[BEGIN Data block]

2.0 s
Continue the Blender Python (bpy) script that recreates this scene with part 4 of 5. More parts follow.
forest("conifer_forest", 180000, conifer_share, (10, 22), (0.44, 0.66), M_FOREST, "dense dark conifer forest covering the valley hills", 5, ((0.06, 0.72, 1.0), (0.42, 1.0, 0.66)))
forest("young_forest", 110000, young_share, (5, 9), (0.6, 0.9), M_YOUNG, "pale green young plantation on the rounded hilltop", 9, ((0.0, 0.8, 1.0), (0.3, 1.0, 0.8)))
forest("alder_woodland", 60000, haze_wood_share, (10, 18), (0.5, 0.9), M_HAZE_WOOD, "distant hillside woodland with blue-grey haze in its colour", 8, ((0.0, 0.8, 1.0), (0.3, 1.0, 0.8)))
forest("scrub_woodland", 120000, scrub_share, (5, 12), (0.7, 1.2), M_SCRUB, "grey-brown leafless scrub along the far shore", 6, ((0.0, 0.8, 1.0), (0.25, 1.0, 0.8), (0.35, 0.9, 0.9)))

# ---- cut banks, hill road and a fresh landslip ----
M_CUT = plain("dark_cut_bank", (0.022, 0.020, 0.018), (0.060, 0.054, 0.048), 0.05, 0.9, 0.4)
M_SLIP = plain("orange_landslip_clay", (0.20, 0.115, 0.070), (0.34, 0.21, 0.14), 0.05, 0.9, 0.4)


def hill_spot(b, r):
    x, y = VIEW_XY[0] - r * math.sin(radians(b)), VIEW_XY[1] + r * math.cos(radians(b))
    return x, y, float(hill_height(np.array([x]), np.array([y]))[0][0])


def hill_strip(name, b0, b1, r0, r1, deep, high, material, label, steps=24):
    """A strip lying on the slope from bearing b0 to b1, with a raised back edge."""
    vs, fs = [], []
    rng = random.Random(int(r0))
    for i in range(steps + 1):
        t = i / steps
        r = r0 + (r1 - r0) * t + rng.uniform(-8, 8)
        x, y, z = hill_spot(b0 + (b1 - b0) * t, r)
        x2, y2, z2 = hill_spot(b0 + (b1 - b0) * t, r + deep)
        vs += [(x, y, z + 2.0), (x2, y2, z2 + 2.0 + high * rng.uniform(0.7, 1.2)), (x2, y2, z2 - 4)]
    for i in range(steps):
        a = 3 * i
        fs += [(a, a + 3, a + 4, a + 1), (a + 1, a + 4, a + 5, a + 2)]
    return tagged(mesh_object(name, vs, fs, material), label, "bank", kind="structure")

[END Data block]

Repeat the material above exactly.

Completed task:
2.0 s
Continue the Blender Python (bpy) script that recreates this scene with part 4 of 5. More parts follow.
forest("conifer_forest", 180000, conifer_share, (10, 22), (0.44, 0.66), M_FOREST, "dense dark conifer forest covering the valley hills", 5, ((0.06, 0.72, 1.0), (0.42, 1.0, 0.66)))
forest("young_forest", 110000, young_share, (5, 9), (0.6, 0.9), M_YOUNG, "pale green young plantation on the rounded hilltop", 9, ((0.0, 0.8, 1.0), (0.3, 1.0, 0.8)))
forest("alder_woodland", 60000, haze_wood_share, (10, 18), (0.5, 0.9), M_HAZE_WOOD, "distant hillside woodland with blue-grey haze in its colour", 8, ((0.0, 0.8, 1.0), (0.3, 1.0, 0.8)))
forest("scrub_woodland", 120000, scrub_share, (5, 12), (0.7, 1.2), M_SCRUB, "grey-brown leafless scrub along the far shore", 6, ((0.0, 0.8, 1.0), (0.25, 1.0, 0.8), (0.35, 0.9, 0.9)))

# ---- cut banks, hill road and a fresh landslip ----
M_CUT = plain("dark_cut_bank", (0.022, 0.020, 0.018), (0.060, 0.054, 0.048), 0.05, 0.9, 0.4)
M_SLIP = plain("orange_landslip_clay", (0.20, 0.115, 0.070), (0.34, 0.21, 0.14), 0.05, 0.9, 0.4)


def hill_spot(b, r):
    x, y = VIEW_XY[0] - r * math.sin(radians(b)), VIEW_XY[1] + r * math.cos(radians(b))
    return x, y, float(hill_height(np.array([x]), np.array([y]))[0][0])


def hill_strip(name, b0, b1, r0, r1, deep, high, material, label, steps=24):
    """A strip lying on the slope from bearing b0 to b1, with a raised back edge."""
    vs, fs = [], []
    rng = random.Random(int(r0))
    for i in range(steps + 1):
        t = i / steps
        r = r0 + (r1 - r0) * t + rng.uniform(-8, 8)
        x, y, z = hill_spot(b0 + (b1 - b0) * t, r)
        x2, y2, z2 = hill_spot(b0 + (b1 - b0) * t, r + deep)
        vs += [(x, y, z + 2.0), (x2, y2, z2 + 2.0 + high * rng.uniform(0.7, 1.2)), (x2, y2, z2 - 4)]
    for i in range(steps):
        a = 3 * i
        fs += [(a, a + 3, a + 4, a + 1), (a + 1, a + 4, a + 5, a + 2)]
    return tagged(mesh_object(name, vs, fs, material), label, "bank", kind="structure")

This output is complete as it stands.